Written request →
Print again only this span: the line with "More parts follow.", the line with "stretch=(5, 5, 0.3))", and all lines between them, exactly as given.

(Scene script records)
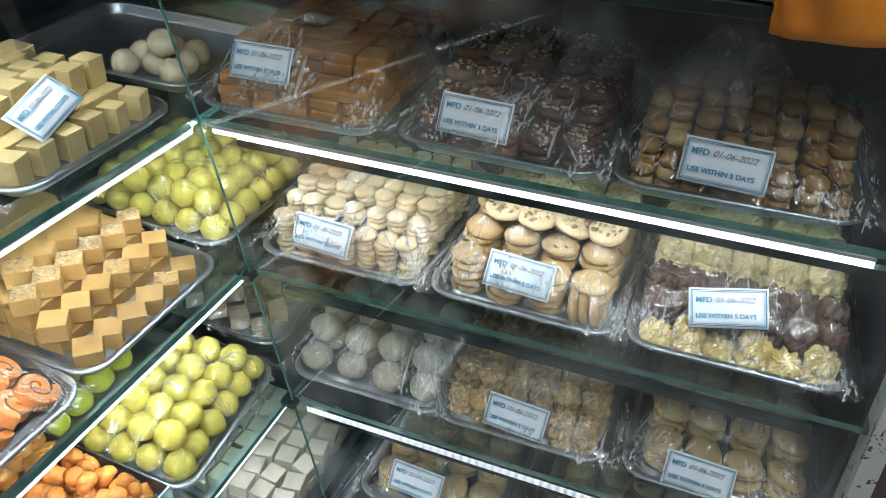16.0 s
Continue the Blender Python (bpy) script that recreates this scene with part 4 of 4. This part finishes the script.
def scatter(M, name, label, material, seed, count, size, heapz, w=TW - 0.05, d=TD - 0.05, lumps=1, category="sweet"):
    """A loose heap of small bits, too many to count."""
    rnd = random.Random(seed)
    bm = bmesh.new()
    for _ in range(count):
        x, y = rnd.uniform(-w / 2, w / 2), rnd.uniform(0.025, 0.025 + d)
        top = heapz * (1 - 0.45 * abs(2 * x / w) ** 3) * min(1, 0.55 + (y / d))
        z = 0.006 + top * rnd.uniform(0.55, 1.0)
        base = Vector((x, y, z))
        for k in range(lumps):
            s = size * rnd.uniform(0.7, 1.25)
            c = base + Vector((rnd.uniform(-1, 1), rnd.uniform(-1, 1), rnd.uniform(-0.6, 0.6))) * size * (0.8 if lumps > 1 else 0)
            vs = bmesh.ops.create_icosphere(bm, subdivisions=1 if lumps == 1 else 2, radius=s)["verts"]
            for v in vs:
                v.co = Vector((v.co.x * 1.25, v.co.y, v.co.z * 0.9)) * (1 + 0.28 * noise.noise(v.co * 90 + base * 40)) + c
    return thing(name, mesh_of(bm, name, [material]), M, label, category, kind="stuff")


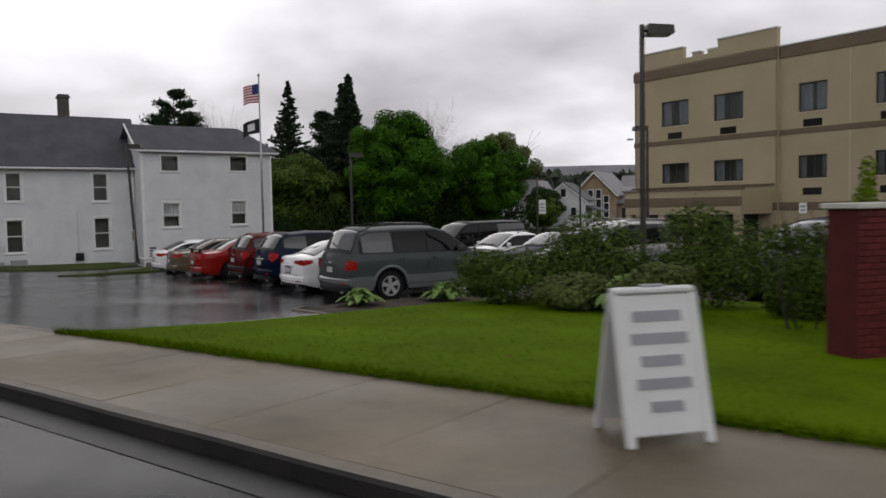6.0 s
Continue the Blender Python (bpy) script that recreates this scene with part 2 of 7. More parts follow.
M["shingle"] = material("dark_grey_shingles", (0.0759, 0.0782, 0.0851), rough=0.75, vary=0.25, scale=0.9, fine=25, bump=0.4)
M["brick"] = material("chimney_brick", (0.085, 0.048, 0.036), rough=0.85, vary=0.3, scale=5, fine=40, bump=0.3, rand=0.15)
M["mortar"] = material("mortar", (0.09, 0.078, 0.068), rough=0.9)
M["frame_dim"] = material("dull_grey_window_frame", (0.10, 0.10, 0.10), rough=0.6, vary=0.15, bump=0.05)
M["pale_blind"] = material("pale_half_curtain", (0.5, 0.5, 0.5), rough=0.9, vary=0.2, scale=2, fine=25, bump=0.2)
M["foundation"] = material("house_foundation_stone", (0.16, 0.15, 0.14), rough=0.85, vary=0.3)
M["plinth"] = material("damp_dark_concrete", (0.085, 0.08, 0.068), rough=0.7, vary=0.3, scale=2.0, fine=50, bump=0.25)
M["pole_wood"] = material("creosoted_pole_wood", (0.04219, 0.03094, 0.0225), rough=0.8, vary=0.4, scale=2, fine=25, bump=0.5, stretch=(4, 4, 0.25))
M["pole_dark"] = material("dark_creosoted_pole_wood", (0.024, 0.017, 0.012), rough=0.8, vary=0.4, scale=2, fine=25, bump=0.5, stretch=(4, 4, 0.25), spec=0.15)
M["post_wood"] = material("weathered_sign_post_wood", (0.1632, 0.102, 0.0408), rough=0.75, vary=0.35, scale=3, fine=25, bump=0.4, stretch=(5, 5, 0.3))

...

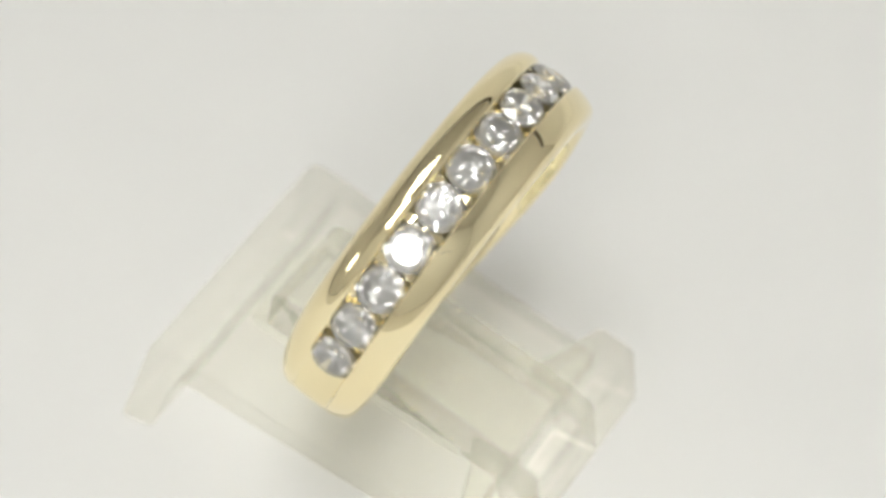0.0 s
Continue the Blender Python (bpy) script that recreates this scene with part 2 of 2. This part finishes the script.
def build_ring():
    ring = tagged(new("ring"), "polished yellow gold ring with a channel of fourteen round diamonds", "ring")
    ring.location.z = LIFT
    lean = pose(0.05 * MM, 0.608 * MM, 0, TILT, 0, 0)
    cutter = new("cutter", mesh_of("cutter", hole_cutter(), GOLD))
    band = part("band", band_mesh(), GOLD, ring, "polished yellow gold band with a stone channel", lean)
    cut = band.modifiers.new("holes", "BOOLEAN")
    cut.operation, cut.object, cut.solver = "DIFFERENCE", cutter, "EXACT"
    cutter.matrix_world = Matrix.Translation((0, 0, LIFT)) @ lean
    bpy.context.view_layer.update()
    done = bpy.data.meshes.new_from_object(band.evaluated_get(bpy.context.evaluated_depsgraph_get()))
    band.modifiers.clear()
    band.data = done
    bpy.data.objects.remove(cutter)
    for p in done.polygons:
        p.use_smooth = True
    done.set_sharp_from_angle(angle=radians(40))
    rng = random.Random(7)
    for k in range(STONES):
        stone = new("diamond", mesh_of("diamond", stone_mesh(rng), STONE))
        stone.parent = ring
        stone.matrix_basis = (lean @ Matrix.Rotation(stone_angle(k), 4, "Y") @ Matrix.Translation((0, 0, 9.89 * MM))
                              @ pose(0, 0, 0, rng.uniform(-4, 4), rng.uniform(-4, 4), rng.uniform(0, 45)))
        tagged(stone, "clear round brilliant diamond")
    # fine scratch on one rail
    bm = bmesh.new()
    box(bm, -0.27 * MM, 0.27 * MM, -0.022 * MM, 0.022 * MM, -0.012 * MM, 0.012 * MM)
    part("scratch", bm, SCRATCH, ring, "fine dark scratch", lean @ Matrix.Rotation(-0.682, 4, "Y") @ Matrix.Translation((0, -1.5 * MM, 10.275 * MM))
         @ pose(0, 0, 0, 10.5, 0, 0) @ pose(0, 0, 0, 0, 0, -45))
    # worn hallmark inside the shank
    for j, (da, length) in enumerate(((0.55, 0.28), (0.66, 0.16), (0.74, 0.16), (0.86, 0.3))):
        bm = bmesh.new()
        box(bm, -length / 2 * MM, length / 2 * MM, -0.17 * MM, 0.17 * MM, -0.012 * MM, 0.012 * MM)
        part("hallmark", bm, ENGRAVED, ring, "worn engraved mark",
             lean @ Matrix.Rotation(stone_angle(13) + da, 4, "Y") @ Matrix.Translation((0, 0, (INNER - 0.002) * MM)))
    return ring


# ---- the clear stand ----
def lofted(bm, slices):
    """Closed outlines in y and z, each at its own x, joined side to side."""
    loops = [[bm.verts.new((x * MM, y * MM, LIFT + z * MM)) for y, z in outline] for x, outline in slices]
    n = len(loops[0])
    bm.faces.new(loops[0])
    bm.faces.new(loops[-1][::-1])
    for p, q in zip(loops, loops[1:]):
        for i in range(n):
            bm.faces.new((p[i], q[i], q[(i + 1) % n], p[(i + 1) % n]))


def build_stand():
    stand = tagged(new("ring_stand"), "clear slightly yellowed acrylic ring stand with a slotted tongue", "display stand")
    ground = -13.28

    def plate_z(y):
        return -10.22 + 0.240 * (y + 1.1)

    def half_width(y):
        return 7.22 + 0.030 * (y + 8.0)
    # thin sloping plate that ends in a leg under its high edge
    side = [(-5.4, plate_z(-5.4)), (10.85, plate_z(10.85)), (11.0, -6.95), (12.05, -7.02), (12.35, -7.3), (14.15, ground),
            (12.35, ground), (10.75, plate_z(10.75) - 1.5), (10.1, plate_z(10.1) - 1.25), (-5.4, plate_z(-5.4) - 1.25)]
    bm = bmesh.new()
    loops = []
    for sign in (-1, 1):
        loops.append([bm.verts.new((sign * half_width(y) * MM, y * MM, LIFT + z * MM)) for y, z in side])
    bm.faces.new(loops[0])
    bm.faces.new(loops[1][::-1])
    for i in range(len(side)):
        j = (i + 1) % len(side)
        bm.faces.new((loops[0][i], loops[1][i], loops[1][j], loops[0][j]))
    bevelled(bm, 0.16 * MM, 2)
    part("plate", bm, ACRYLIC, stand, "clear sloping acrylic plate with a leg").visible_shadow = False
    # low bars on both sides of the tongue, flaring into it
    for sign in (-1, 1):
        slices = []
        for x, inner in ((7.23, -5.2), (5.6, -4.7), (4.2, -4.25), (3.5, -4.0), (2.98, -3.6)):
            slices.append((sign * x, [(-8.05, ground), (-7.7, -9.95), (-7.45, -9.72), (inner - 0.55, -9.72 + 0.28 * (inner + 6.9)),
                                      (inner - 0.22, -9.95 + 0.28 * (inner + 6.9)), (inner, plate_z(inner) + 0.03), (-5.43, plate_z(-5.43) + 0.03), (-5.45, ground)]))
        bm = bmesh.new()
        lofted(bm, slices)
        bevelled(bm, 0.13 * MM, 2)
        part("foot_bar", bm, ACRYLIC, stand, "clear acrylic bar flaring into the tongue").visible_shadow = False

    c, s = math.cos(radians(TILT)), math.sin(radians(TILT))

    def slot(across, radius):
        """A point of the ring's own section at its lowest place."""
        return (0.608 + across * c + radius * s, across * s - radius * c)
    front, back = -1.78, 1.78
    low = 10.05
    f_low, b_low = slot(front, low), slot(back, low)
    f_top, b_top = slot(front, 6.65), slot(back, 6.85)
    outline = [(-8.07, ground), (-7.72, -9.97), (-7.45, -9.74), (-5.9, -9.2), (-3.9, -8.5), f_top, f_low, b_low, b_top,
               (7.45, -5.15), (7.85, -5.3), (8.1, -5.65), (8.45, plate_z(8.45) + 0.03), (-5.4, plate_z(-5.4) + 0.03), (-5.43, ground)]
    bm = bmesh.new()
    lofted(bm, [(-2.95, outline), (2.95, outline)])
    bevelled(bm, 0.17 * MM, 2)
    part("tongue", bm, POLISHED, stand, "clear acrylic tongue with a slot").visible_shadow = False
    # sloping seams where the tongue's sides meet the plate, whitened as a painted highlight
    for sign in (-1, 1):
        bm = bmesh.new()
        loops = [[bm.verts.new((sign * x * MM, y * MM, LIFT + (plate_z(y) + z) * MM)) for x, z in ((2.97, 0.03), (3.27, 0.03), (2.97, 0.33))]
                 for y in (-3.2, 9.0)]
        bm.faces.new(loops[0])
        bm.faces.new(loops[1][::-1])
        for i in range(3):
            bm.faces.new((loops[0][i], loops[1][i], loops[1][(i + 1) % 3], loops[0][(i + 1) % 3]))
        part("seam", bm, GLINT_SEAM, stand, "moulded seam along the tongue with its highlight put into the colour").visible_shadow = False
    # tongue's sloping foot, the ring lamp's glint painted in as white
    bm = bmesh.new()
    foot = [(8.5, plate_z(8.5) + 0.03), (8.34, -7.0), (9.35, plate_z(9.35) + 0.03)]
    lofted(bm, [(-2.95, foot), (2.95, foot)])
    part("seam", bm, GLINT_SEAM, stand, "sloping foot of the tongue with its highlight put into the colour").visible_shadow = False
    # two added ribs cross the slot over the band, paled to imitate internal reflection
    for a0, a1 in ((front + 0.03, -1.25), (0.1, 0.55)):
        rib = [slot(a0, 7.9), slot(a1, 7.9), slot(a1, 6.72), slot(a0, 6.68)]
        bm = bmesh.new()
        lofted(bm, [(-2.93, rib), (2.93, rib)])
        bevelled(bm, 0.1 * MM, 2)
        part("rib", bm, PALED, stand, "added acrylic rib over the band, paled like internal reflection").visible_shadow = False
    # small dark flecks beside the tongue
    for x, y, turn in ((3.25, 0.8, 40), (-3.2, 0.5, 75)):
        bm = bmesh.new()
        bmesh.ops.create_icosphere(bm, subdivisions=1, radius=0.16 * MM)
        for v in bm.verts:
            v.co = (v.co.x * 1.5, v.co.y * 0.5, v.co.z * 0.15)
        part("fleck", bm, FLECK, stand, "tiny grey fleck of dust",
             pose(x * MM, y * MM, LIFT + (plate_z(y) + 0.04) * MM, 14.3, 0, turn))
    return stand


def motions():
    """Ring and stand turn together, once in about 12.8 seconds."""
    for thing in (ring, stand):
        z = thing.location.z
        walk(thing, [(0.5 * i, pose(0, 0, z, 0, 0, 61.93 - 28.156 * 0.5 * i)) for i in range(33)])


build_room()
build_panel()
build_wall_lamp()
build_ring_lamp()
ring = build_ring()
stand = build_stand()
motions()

The answer →
Continue the Blender Python (bpy) script that recreates this scene with part 2 of 7. More parts follow.
M["shingle"] = material("dark_grey_shingles", (0.0759, 0.0782, 0.0851), rough=0.75, vary=0.25, scale=0.9, fine=25, bump=0.4)
M["brick"] = material("chimney_brick", (0.085, 0.048, 0.036), rough=0.85, vary=0.3, scale=5, fine=40, bump=0.3, rand=0.15)
M["mortar"] = material("mortar", (0.09, 0.078, 0.068), rough=0.9)
M["frame_dim"] = material("dull_grey_window_frame", (0.10, 0.10, 0.10), rough=0.6, vary=0.15, bump=0.05)
M["pale_blind"] = material("pale_half_curtain", (0.5, 0.5, 0.5), rough=0.9, vary=0.2, scale=2, fine=25, bump=0.2)
M["foundation"] = material("house_foundation_stone", (0.16, 0.15, 0.14), rough=0.85, vary=0.3)
M["plinth"] = material("damp_dark_concrete", (0.085, 0.08, 0.068), rough=0.7, vary=0.3, scale=2.0, fine=50, bump=0.25)
M["pole_wood"] = material("creosoted_pole_wood", (0.04219, 0.03094, 0.0225), rough=0.8, vary=0.4, scale=2, fine=25, bump=0.5, stretch=(4, 4, 0.25))
M["pole_dark"] = material("dark_creosoted_pole_wood", (0.024, 0.017, 0.012), rough=0.8, vary=0.4, scale=2, fine=25, bump=0.5, stretch=(4, 4, 0.25), spec=0.15)
M["post_wood"] = material("weathered_sign_post_wood", (0.1632, 0.102, 0.0408), rough=0.75, vary=0.35, scale=3, fine=25, bump=0.4, stretch=(5, 5, 0.3))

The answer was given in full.